OF DEITIES AND DEMONS

Annandale Creative Arts Centre, December 7

7/10

Rituals offer connectivity not only to those who participate, but to those who observe. Their familiarity is reassuring, and the shared experience a bond. Of course they are practised within broader cultural traditions, and these only survive because, while they might be rooted in iron-rod conservatism, they have just enough give to accommodate change. Without that they die out.

Susantha Rupathilaka and Prasanna Rupathilaka. Photo Bartek Muracki and Shehan Obeysekara.

If the ritualistic dance and music of southern Sri Lanka is unfamiliar to most, its implicit generosity of spirit is not. This spills from the joy and grief of the singing, from the energy of the drumming and from the exuberance of the dance. Most intriguingly one ears a mid-point between the music of India (in the elaborate ornamentation of the sung melodies) and East Africa (in the rhythms and the sound of the two-headed yak bera hand-drum).

This concert brought together Sri Lanka’s Baliphonics ensemble and a five-piece version of the Australian Art Orchestra (AAO). Led by drummer/composer Sumudi Suraweera, Baliphonics features singer/dancer Susantha Rupathilaka and drummer/singer/dancer Prasanna Rupathilaka, with the point of this joint project being to investigate what possibilities were opened up by interacting with improvisers from outside of their tradition. To this end Suraweera created pathways into the music for the AAO’s artistic director, Peter Knight (trumpet), Reuben Derrick (clarinets), Reuben Lewis (trumpet, electronics), Mary Rapp (cello) and Carl Dewhurst (guitar).
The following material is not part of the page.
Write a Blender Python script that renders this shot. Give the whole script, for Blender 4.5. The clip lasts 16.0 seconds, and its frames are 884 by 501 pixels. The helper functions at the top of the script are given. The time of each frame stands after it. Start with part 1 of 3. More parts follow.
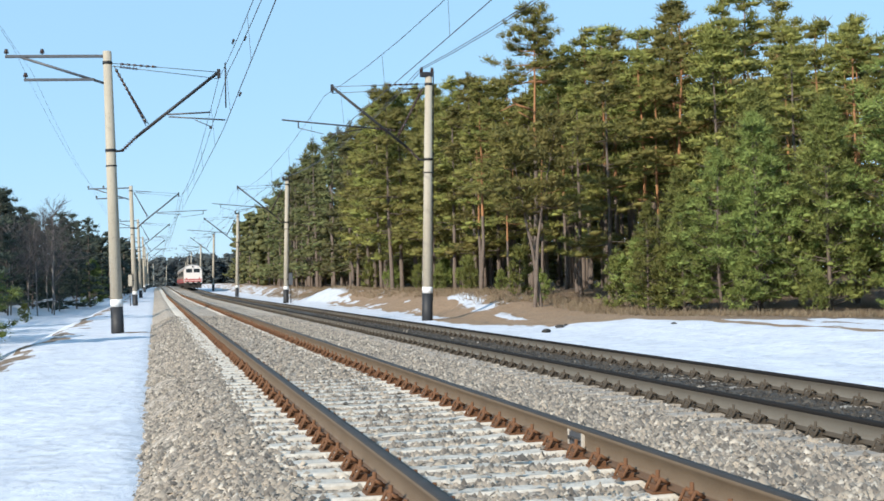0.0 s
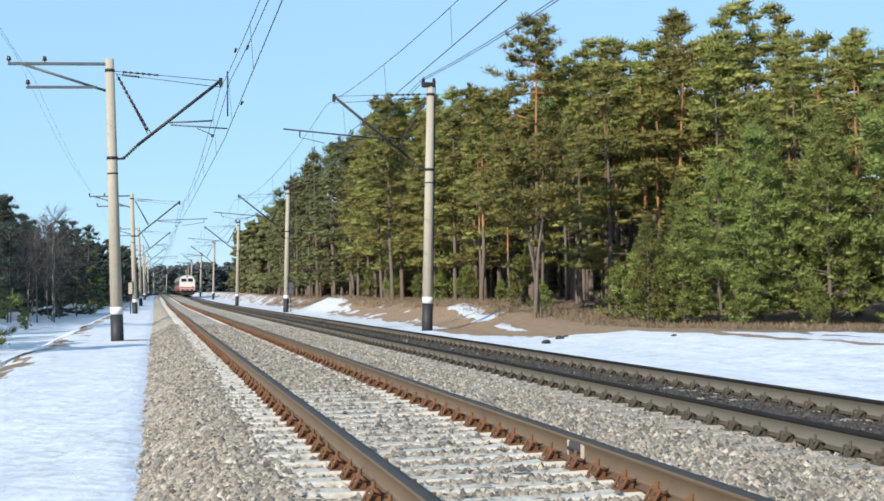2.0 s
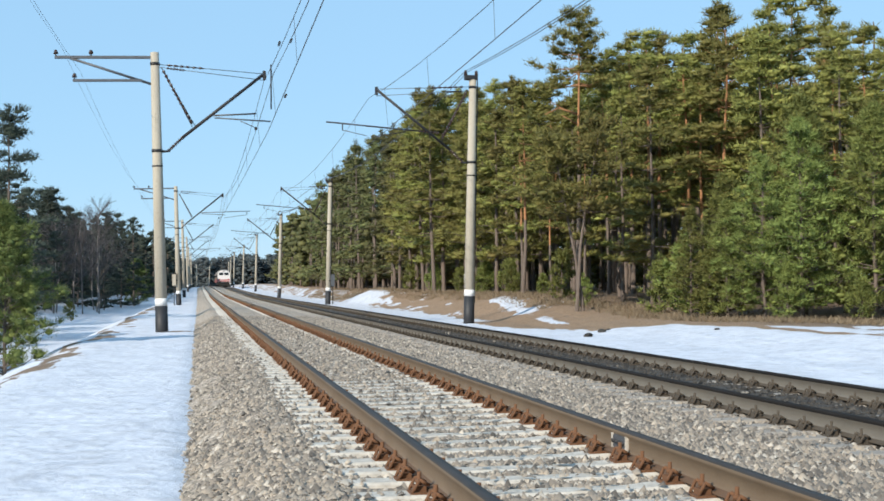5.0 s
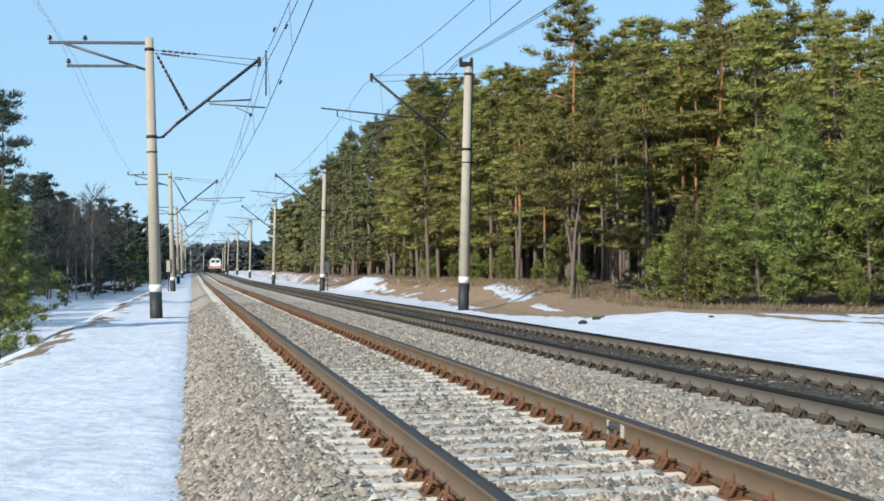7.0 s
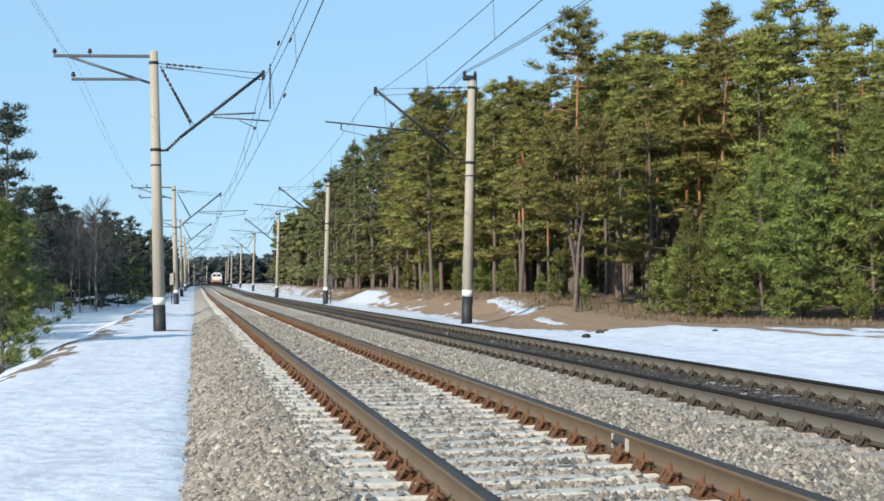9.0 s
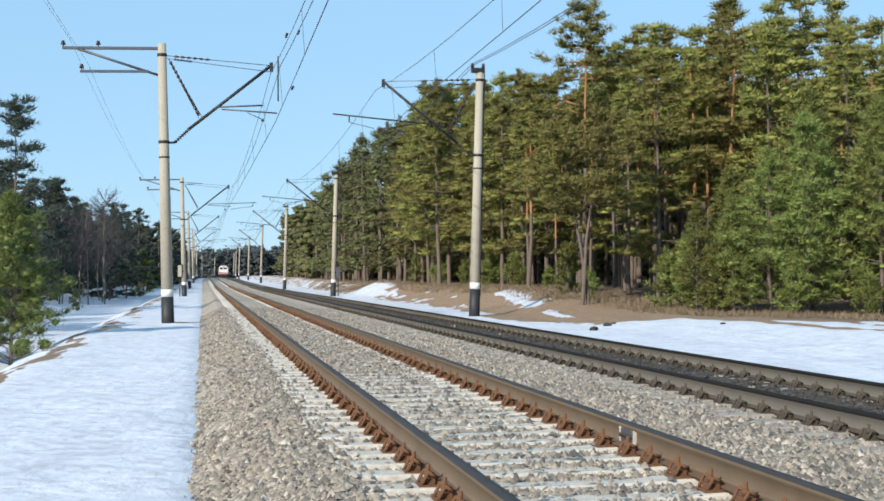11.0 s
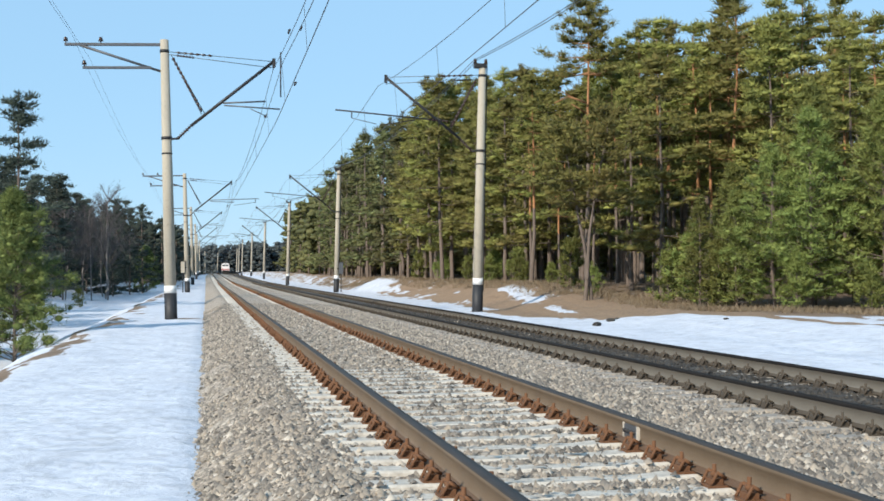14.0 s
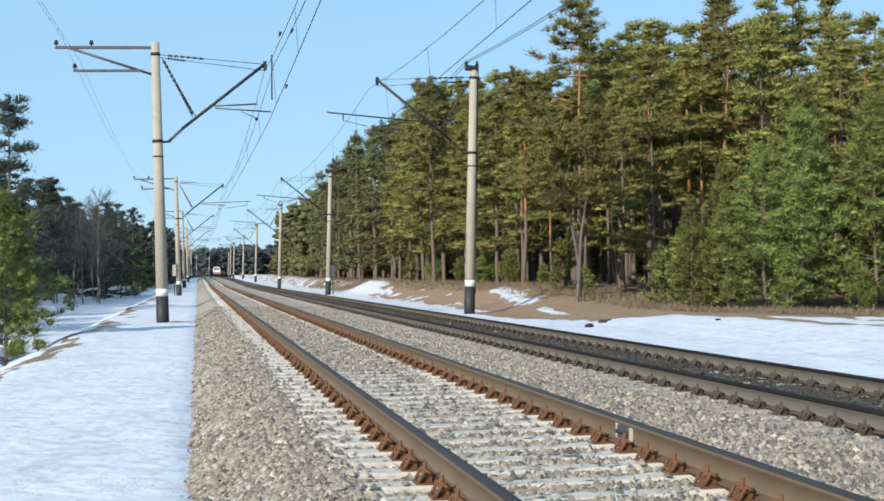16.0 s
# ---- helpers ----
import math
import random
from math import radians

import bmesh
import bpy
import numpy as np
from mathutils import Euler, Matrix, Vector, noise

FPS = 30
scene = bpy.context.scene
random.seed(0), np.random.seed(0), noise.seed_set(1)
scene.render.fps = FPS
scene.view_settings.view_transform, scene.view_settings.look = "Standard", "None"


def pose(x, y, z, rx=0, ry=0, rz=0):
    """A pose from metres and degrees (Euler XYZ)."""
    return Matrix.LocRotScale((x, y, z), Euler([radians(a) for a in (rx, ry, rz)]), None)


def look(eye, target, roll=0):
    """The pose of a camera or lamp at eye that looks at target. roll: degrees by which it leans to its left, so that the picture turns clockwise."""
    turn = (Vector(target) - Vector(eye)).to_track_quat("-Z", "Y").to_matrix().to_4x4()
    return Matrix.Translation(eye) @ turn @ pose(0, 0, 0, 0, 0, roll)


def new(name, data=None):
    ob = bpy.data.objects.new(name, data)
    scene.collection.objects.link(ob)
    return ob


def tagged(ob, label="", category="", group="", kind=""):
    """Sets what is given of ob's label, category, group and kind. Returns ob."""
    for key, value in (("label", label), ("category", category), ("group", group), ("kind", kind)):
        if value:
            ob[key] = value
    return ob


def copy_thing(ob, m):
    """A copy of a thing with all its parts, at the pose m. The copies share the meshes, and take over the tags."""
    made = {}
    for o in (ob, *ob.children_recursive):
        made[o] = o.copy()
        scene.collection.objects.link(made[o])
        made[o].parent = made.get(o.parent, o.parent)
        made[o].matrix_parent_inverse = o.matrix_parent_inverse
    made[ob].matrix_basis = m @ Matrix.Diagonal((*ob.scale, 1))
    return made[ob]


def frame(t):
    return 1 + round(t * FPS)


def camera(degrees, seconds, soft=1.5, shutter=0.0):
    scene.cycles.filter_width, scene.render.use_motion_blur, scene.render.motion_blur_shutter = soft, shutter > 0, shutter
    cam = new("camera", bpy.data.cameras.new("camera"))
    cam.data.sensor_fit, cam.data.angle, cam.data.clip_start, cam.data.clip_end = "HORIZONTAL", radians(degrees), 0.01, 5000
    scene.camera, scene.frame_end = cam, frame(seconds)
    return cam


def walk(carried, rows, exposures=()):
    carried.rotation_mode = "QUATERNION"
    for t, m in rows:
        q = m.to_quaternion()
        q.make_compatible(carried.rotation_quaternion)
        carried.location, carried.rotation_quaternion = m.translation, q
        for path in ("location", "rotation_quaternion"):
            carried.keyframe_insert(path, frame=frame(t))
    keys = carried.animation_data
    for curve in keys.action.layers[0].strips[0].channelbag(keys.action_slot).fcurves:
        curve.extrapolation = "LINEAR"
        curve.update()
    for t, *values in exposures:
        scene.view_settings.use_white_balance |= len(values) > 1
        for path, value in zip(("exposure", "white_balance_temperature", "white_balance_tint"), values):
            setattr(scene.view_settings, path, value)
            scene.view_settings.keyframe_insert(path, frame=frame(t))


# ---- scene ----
cam = camera(38.4, 16.0, soft=1.65)
PATH = [
    (0.0, 0.055, 0.033, 1.267, -12.754, 1.316, 1.171),
    (0.5, 0.052, 0.031, 1.266, -12.474, 1.951, 0.512),
    (1.0, 0.057, 0.024, 1.267, -12.436, 2.081, 0.282),
    (1.5, 0.052, 0.025, 1.268, -12.981, 2.274, 0.551),
    (2.0, 0.051, 0.034, 1.261, -12.749, 1.785, 0.715),
    (2.5, 0.047, 0.027, 1.266, -12.422, 1.855, 0.735),
    (3.0, 0.038, 0.020, 1.267, -11.398, 1.785, 0.493),
    (3.5, 0.034, 0.014, 1.258, -11.119, 1.824, 0.301),
    (4.0, 0.022, -0.003, 1.267, -10.938, 1.973, 0.491),
    (4.5, 0.017, -0.007, 1.257, -10.866, 1.763, 0.541),
    (7.0, 0.000, 0.000, 1.260, -11.155, 0.885, 0.350),
    (7.5, -0.003, -0.008, 1.264, -11.119, 1.399, 0.277),
    (8.0, -0.004, -0.012, 1.261, -11.463, 1.663, 0.313),
    (8.5, -0.008, -0.005, 1.259, -11.228, 1.572, 0.322),
    (11.0, -0.016, -0.008, 1.260, -10.670, 1.150, 0.162),
    (11.5, -0.016, -0.006, 1.259, -10.345, 0.989, 0.317),
    (12.0, -0.013, -0.000, 1.259, -10.195, 1.037, 0.071),
    (12.5, -0.015, -0.013, 1.261, -10.455, 1.395, 0.325),
    (13.0, -0.014, -0.005, 1.263, -10.610, 1.622, 0.568),
    (13.5, -0.018, -0.015, 1.260, -10.838, 1.577, 0.605),
    (14.0, -0.018, -0.008, 1.262, -10.540, 0.954, 0.264),
    (14.5, -0.028, -0.010, 1.258, -10.778, 0.646, 0.014),
    (15.0, -0.025, -0.016, 1.261, -10.469, 1.208, 0.339),
    (15.5, -0.022, -0.009, 1.260, -10.586, 0.997, 0.447),
    (16.0, -0.022, -0.006, 1.261, -10.906, 1.046, 0.500),
]
walk(cam, [(t, pose(x, y, z, 90 + p, r, a)) for t, x, y, z, a, p, r in PATH], [(0.0, 0.36, 6400, 10), (3.3, 0.36, 6400, 10), (4.5, 0.25, 6400, 10), (16.0, 0.25, 6400, 10)])

# ---- world and sun ----
SUN = Vector((0.64, 0.62, -0.47)).normalized()
world = bpy.data.worlds.new("World")
scene.world = world
world.use_nodes = True
wn = world.node_tree.nodes
sky = wn.new("ShaderNodeTexSky")
sky.sky_type = "NISHITA"
sky.sun_disc = False
sky.sun_elevation = math.asin(-SUN.z)
sky.sun_rotation = math.atan2(-SUN.x, -SUN.y)
sky.air_density, sky.dust_density, sky.ozone_density = 1.0, 0.05, 2.2
wn["Background"].inputs["Strength"].default_value = 0.125
clear = wn.new("ShaderNodeMix")
clear.data_type, clear.blend_type = "RGBA", "MIX"
clear.inputs[0].default_value = 0.8
clear.inputs[7].default_value = (2.62, 4.6, 6.55, 1.0)
world.node_tree.links.new(sky.outputs[0], clear.inputs[6])
world.node_tree.links.new(clear.outputs[2], wn["Background"].inputs["Color"])
lamp = bpy.data.lights.new("sun", "SUN")
lamp.energy, lamp.angle, lamp.color = 5.0, radians(0.5), (1.0, 0.90, 0.76)
sun = new("sun", lamp)
sun.matrix_world = look((-40, -30, 40), Vector((-40, -30, 40)) + SUN)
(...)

On one level the concept can be deemed a success, in that a deep universality emerged, with Derrick’s clarinet playing, in particular, melting into the Sri Lankans’ music and adding some piquant spice. But you also wondered how much would have been lost had Baliphonics performed alone. That is, the AAO members’ contributions, while intriguing and often imaginative, were largely peripheral rather than intrinsic; decorative rather than truly expanding the options of the tradition. The heart of the performance still lay in the two singers, in the dialogues between the yak bera and Suraweera’s drum-kit, and in the heavily stylised dancing.